Task brief: Copy exactly, and only, the lines below from the first through the one containing "of a camera", both included; pictures are omitted.

Data lines:
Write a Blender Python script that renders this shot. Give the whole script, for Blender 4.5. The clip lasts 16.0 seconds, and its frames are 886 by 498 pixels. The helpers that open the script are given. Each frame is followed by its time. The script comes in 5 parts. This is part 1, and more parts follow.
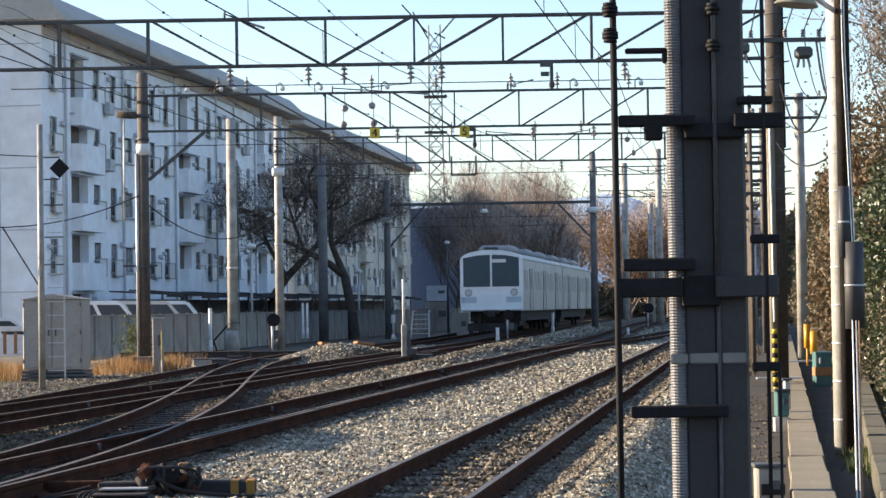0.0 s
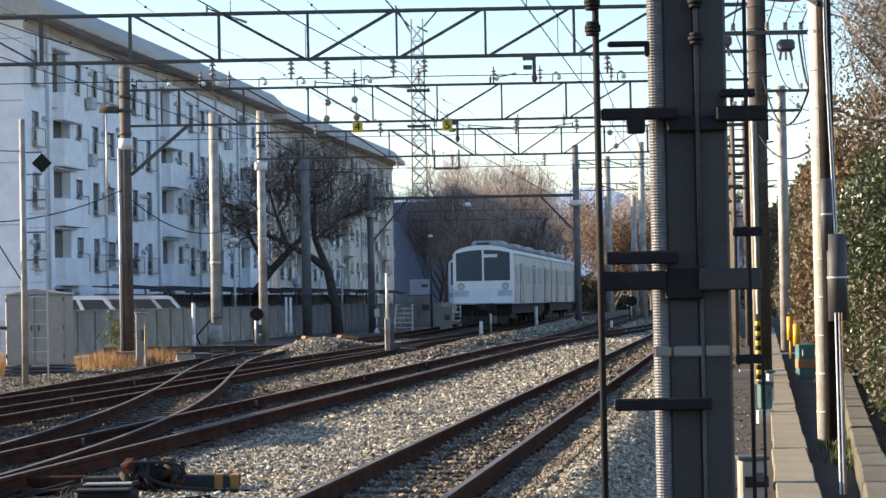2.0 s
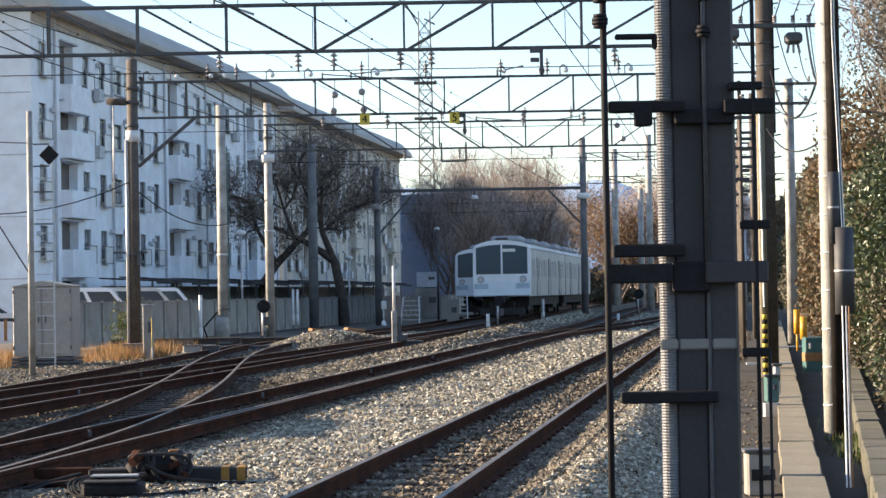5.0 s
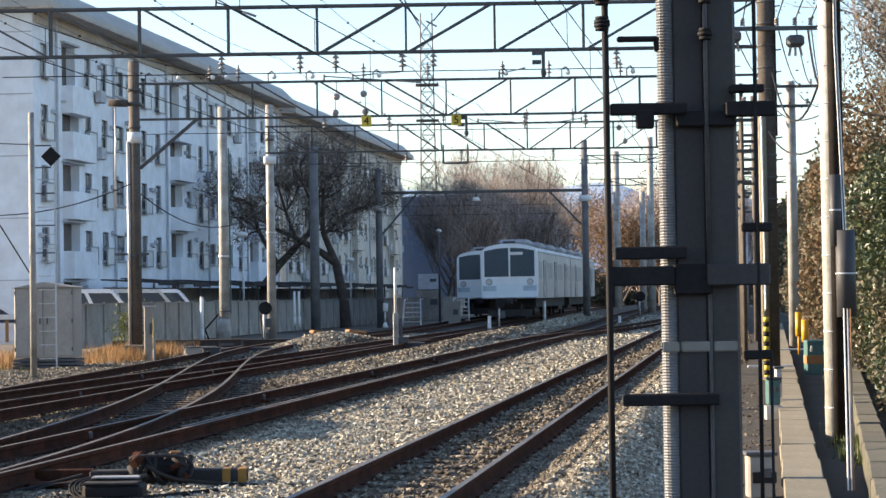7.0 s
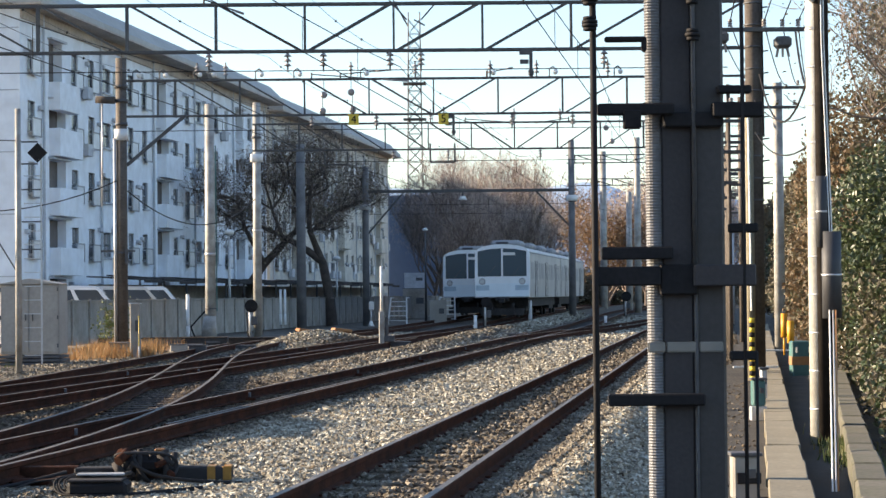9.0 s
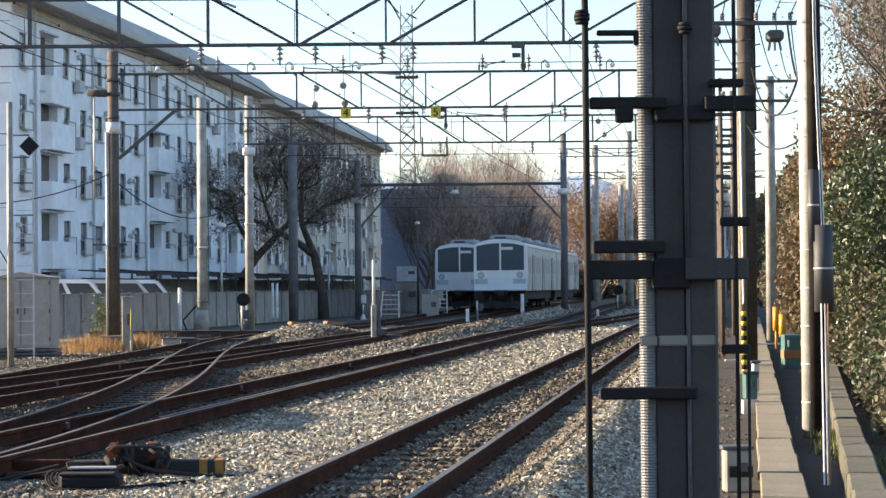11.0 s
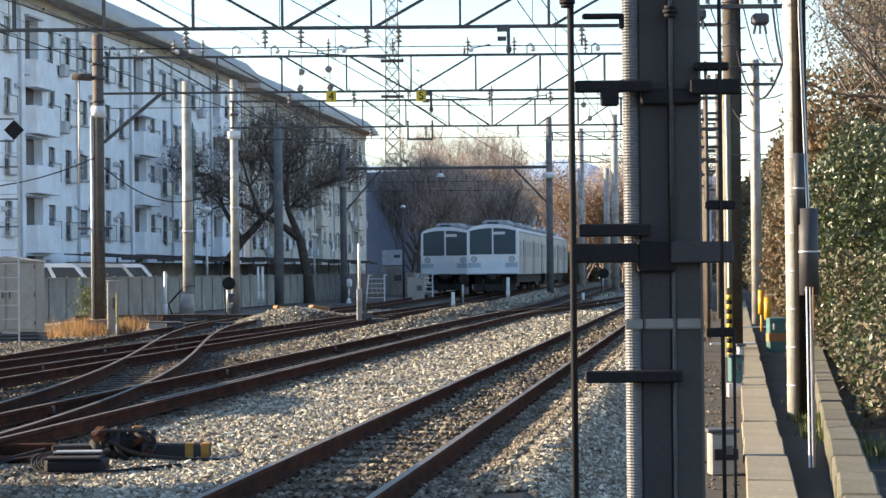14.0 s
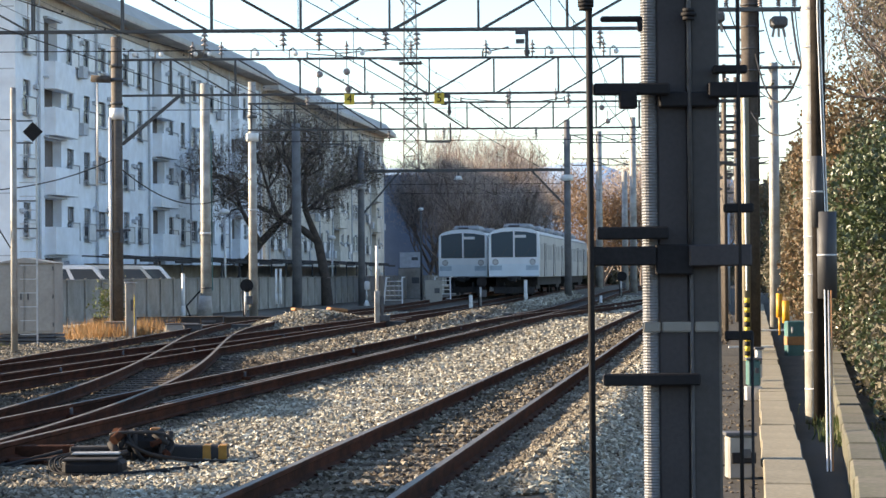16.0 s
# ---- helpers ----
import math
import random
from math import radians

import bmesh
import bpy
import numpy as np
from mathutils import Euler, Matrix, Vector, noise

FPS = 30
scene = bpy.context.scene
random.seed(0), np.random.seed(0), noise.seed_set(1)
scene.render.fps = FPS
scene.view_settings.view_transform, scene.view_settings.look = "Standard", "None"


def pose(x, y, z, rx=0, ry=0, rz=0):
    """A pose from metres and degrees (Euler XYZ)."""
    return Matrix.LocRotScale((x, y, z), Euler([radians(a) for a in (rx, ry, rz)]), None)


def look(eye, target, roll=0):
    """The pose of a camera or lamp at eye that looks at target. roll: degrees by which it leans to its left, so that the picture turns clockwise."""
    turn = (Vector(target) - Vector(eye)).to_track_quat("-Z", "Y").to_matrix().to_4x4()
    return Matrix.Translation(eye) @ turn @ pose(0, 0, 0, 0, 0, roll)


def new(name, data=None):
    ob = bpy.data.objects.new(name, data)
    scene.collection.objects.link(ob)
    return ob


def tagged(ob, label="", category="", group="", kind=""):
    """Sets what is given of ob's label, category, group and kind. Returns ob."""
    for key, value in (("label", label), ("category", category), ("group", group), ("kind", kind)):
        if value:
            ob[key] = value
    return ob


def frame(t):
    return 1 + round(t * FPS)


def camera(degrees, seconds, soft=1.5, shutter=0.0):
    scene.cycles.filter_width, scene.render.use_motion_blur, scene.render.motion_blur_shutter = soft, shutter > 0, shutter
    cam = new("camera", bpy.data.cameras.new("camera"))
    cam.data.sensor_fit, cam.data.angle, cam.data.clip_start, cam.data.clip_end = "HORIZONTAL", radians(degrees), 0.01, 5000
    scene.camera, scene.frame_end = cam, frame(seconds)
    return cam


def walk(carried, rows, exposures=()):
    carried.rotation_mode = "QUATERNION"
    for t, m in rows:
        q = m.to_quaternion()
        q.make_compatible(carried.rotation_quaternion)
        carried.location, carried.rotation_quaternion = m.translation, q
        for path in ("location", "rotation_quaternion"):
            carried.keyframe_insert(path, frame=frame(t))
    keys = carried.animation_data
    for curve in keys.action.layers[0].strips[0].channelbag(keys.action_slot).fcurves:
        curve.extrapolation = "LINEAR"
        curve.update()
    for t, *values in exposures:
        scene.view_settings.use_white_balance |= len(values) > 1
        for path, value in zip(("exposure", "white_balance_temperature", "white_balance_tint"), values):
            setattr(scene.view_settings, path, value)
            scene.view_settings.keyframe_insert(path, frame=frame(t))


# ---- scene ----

Answer to the task:
Write a Blender Python script that renders this shot. Give the whole script, for Blender 4.5. The clip lasts 16.0 seconds, and its frames are 886 by 498 pixels. The helpers that open the script are given. Each frame is followed by its time. The script comes in 5 parts. This is part 1, and more parts follow.
0.0 s
2.0 s
5.0 s
7.0 s
9.0 s
11.0 s
14.0 s
16.0 s
# ---- helpers ----
import math
import random
from math import radians

import bmesh
import bpy
import numpy as np
from mathutils import Euler, Matrix, Vector, noise

FPS = 30
scene = bpy.context.scene
random.seed(0), np.random.seed(0), noise.seed_set(1)
scene.render.fps = FPS
scene.view_settings.view_transform, scene.view_settings.look = "Standard", "None"


def pose(x, y, z, rx=0, ry=0, rz=0):
    """A pose from metres and degrees (Euler XYZ)."""
    return Matrix.LocRotScale((x, y, z), Euler([radians(a) for a in (rx, ry, rz)]), None)


def look(eye, target, roll=0):
    """The pose of a camera or lamp at eye that looks at target. roll: degrees by which it leans to its left, so that the picture turns clockwise."""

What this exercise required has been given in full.